== Records for the exercise ==
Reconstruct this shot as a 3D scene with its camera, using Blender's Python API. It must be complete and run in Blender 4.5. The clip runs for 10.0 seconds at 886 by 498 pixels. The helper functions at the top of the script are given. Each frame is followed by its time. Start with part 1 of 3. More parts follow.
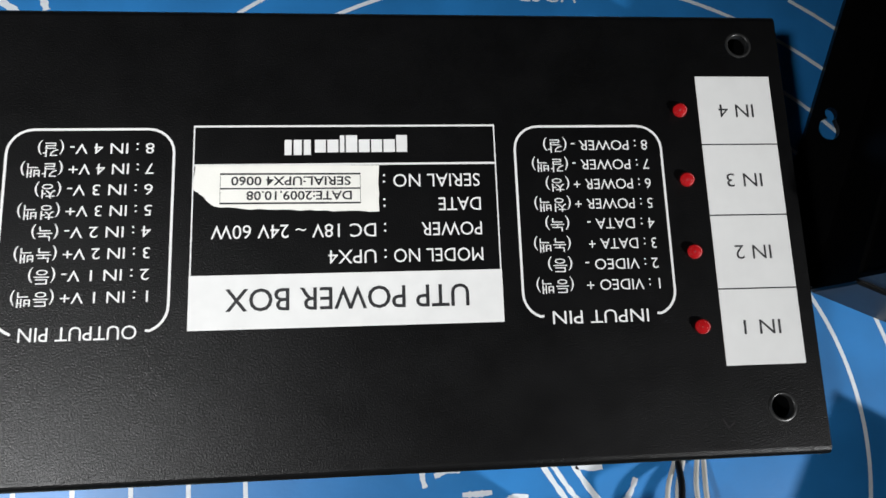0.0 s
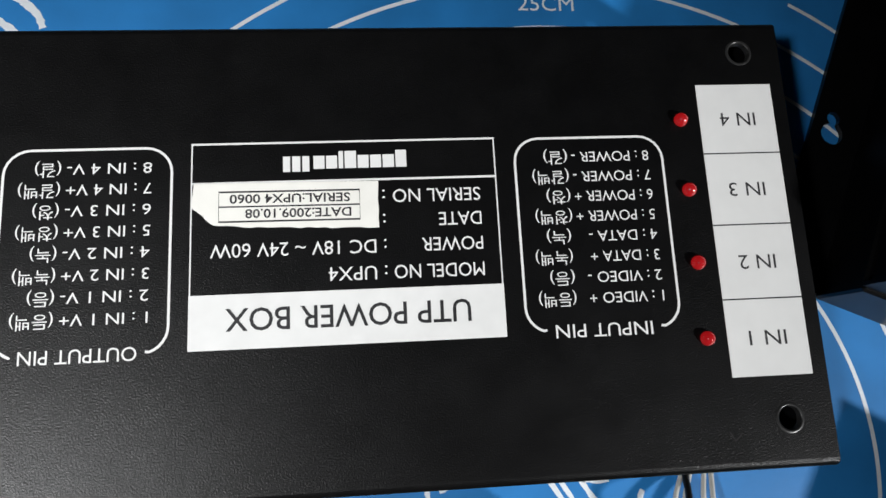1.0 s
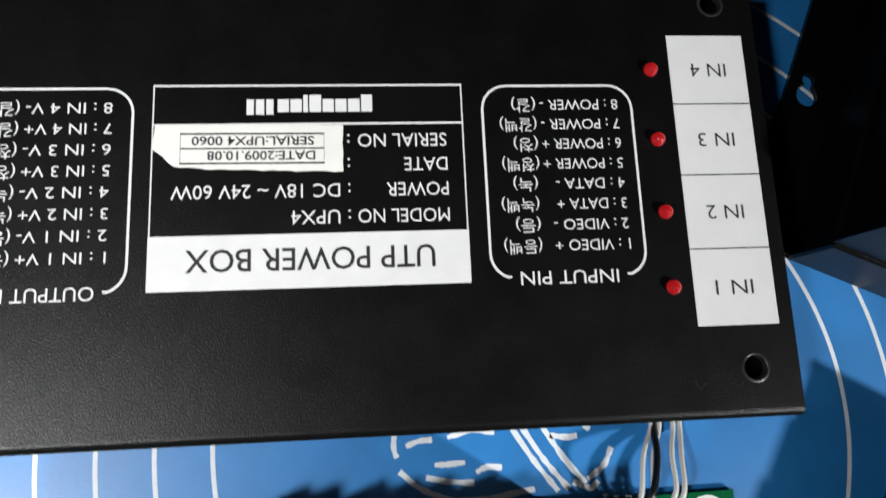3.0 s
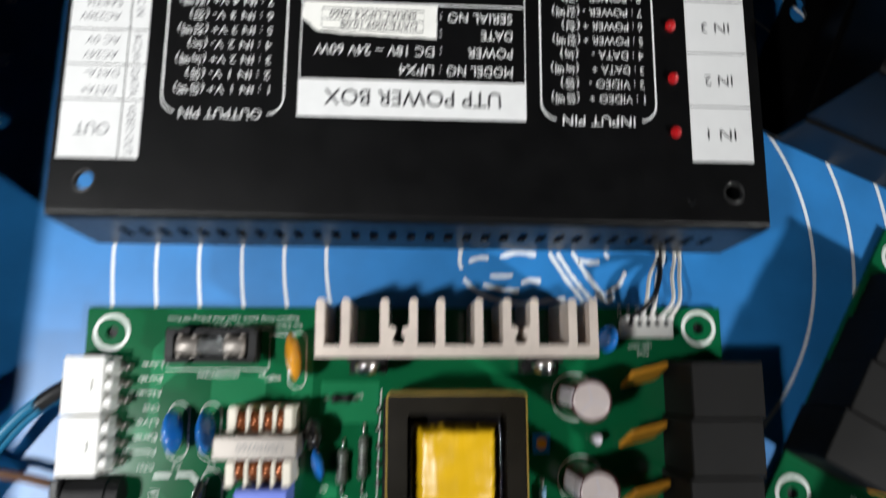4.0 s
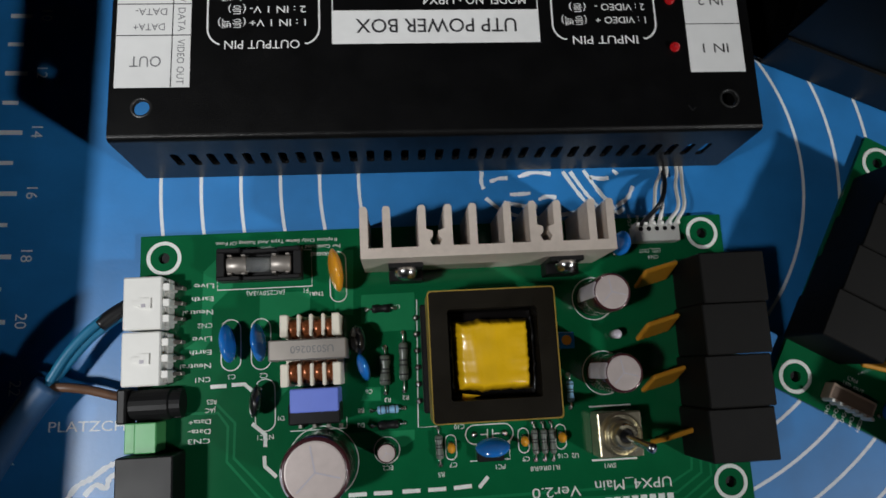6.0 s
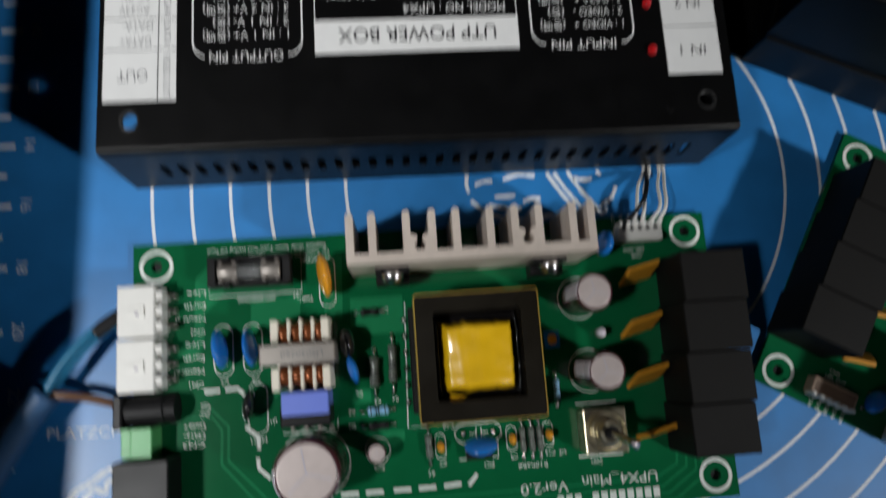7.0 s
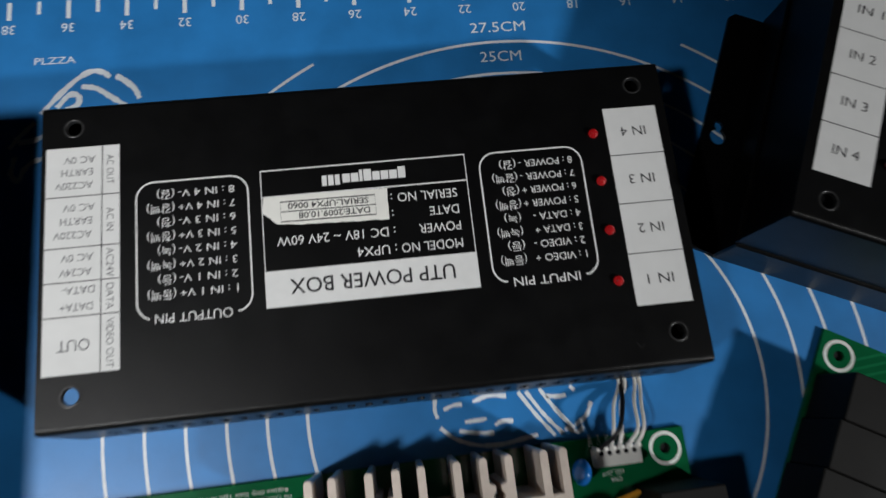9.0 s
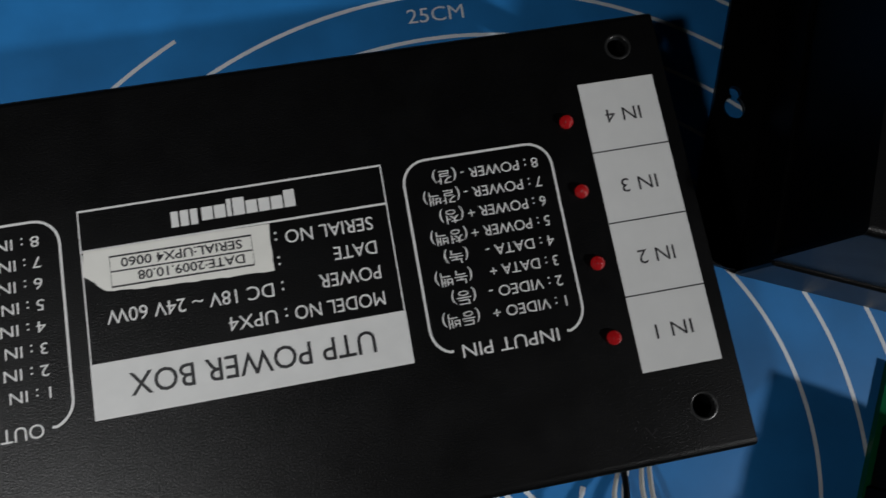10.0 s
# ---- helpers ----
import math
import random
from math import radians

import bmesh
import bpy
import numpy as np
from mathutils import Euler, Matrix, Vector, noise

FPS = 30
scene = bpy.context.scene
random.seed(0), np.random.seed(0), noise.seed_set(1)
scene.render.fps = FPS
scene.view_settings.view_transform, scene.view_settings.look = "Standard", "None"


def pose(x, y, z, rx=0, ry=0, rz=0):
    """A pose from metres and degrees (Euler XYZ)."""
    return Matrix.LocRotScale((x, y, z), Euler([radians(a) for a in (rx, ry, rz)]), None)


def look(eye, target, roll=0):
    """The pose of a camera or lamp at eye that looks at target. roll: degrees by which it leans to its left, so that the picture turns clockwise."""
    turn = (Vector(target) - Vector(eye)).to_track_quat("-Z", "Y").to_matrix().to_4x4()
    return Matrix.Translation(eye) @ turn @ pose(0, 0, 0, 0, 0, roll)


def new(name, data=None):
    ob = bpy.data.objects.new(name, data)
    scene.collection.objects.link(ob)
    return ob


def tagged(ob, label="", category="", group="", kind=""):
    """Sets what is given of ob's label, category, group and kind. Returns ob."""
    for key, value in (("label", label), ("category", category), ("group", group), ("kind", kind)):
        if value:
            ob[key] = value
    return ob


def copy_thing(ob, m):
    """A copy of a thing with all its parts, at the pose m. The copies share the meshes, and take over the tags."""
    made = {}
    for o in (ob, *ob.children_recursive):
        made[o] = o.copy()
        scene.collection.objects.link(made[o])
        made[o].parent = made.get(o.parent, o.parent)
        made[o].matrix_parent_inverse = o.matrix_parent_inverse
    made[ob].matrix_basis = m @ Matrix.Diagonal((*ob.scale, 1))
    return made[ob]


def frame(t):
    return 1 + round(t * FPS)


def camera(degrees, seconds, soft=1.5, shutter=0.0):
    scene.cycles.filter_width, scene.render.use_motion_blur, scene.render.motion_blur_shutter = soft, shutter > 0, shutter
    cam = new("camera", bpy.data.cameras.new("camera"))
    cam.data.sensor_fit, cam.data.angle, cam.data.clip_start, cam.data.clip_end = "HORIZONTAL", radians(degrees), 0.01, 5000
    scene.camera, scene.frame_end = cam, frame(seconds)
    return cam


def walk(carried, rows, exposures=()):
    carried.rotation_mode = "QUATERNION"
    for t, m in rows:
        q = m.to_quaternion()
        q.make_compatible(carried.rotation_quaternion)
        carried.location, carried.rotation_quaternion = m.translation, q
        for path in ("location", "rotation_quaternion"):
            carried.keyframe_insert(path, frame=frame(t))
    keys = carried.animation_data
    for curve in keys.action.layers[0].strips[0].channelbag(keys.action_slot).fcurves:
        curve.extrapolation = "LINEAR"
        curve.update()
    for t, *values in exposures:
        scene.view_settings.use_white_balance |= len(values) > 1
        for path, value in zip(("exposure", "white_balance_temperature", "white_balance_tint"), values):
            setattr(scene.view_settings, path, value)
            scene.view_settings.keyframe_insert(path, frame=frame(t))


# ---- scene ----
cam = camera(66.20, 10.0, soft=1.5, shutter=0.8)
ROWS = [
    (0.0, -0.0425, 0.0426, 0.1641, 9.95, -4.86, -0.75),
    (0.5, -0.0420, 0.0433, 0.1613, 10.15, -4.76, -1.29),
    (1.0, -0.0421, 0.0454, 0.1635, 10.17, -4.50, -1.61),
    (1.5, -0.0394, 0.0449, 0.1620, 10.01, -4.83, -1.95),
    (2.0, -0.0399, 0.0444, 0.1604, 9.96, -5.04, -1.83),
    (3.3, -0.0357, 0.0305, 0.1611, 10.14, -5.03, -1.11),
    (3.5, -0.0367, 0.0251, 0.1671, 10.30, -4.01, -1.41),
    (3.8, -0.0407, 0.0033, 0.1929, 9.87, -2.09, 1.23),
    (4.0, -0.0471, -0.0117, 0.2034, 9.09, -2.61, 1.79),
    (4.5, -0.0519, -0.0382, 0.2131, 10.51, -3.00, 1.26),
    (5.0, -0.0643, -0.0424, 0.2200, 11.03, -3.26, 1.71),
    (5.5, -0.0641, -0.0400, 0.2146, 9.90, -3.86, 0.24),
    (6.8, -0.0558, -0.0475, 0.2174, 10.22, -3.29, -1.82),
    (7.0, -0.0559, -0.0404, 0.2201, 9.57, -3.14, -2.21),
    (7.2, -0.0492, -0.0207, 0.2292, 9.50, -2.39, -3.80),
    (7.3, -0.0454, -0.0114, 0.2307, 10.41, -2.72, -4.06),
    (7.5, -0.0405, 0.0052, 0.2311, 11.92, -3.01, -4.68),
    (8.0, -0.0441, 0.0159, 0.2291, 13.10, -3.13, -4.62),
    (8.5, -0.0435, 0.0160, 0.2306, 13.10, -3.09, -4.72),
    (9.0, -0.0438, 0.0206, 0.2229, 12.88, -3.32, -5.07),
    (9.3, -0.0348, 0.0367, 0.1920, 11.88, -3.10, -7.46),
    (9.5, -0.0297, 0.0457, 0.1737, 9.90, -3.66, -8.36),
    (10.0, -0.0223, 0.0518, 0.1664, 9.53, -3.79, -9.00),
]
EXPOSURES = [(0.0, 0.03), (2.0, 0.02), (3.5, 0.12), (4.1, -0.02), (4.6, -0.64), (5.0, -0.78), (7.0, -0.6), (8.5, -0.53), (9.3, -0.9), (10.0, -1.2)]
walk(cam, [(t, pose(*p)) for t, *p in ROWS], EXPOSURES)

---

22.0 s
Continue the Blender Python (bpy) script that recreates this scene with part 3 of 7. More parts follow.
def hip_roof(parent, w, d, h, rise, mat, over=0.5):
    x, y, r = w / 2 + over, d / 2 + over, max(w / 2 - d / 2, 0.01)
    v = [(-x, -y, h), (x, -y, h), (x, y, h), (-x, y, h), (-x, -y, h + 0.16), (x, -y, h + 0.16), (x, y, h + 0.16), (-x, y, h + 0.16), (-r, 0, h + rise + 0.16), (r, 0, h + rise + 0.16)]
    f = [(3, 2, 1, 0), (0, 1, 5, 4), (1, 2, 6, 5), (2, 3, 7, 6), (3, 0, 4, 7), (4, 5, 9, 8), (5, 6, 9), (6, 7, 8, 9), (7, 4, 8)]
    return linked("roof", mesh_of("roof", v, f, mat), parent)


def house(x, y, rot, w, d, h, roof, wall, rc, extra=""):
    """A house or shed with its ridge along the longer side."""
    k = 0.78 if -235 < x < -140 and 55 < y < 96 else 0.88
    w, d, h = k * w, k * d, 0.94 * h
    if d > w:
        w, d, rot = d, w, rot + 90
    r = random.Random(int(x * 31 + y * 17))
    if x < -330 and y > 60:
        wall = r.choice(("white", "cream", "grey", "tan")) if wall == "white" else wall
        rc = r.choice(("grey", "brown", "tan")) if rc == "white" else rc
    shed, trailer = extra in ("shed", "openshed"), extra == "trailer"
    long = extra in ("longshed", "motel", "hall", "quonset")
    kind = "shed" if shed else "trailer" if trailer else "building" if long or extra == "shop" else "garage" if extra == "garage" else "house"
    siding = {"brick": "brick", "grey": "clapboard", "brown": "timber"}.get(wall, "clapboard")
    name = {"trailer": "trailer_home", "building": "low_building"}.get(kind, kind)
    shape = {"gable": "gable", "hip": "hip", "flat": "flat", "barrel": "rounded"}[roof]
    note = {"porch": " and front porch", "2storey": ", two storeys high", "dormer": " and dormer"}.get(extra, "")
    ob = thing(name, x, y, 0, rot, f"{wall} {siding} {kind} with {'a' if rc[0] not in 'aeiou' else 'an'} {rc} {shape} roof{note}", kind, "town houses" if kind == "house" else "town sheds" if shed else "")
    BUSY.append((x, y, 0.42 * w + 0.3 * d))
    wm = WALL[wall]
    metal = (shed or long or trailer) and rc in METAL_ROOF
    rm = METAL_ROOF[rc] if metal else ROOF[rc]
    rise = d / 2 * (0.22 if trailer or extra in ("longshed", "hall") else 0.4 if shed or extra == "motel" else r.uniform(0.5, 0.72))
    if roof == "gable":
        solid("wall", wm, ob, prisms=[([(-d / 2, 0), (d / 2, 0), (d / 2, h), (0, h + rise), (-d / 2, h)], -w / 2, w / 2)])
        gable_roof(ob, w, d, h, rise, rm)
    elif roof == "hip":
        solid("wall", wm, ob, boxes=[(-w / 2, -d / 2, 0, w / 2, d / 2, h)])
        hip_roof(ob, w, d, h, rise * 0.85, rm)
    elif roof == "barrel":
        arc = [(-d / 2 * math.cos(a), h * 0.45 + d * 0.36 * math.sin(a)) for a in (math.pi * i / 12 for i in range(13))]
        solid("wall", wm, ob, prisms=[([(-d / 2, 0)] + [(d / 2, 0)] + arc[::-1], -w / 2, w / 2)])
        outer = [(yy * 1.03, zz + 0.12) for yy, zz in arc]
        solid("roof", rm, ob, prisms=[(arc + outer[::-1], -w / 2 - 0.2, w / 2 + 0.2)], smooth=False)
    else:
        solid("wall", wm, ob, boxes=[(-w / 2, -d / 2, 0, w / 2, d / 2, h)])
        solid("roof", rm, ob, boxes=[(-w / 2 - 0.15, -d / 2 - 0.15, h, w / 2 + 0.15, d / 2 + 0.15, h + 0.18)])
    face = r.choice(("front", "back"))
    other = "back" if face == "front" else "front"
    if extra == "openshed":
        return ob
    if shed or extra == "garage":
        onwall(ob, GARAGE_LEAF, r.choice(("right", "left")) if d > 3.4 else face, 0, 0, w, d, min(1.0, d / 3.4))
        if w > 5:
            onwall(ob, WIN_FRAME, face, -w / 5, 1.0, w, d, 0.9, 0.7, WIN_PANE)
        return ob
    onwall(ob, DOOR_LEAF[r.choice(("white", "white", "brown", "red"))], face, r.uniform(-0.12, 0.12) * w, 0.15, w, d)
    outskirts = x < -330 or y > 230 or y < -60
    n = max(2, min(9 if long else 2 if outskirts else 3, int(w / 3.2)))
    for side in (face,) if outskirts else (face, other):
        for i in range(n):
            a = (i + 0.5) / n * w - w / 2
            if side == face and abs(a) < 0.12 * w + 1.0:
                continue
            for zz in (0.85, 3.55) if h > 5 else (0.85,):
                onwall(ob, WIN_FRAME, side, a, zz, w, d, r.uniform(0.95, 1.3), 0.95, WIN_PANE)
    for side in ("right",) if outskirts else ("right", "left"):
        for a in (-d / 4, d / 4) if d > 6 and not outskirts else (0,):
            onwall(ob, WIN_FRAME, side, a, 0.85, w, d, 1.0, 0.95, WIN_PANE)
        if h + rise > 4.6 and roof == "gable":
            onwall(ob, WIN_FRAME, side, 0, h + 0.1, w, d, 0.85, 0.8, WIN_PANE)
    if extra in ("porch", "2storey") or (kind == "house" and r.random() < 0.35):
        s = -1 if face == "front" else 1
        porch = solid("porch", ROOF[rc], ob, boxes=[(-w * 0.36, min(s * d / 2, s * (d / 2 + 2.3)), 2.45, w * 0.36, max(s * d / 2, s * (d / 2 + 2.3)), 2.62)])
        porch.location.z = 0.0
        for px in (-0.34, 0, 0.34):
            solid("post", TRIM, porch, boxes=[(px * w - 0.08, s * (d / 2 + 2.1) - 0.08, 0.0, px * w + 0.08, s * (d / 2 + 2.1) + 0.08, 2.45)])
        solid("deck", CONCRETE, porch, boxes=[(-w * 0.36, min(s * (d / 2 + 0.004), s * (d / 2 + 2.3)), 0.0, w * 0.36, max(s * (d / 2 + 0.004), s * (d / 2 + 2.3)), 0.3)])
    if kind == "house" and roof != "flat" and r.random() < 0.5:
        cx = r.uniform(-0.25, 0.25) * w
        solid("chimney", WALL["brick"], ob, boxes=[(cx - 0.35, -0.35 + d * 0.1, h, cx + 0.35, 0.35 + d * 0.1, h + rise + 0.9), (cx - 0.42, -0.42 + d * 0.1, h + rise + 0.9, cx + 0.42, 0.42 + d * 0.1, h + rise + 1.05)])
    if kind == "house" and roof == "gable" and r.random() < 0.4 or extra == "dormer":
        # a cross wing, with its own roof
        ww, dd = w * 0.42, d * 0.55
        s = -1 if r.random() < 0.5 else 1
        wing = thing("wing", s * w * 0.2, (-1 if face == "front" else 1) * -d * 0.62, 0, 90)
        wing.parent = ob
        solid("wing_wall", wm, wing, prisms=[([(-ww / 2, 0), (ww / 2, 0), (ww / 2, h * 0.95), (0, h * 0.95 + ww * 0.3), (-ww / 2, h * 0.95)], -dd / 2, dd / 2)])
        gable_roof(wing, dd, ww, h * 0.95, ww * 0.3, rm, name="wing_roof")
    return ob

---

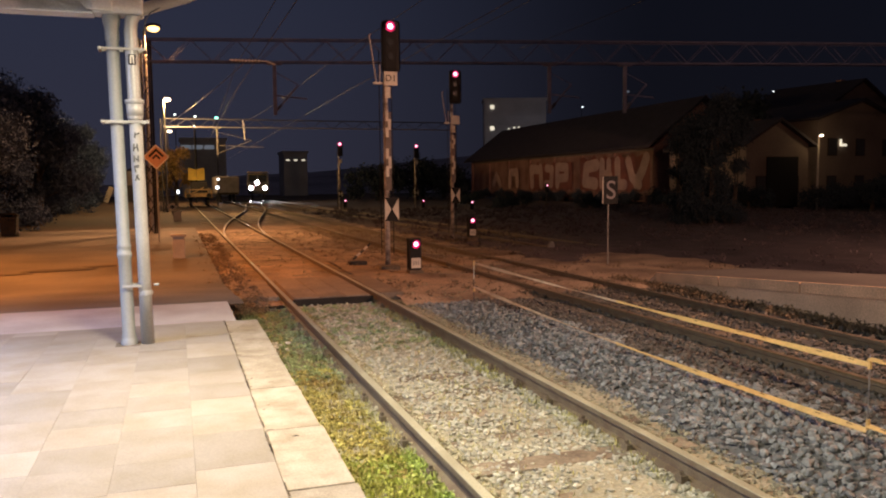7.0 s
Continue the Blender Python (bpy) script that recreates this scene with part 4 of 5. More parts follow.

== Goal of the exercise ==
Extract the stretch of lines that begins at the line with "Reconstruct this shot" and ends at the line with "import numpy as np", inclusive. Omit every picture.

== Final result ==
Reconstruct this shot as a 3D scene with its camera, using Blender's Python API. It must be complete and run in Blender 4.5. The clip runs for 10.0 seconds at 886 by 498 pixels. The helper functions at the top of the script are given. Each frame is followed by its time. Start with part 1 of 3. More parts follow.
0.0 s
1.0 s
3.0 s
4.0 s
6.0 s
7.0 s
9.0 s
10.0 s
# ---- helpers ----
import math
import random
from math import radians

import bmesh
import bpy
import numpy as np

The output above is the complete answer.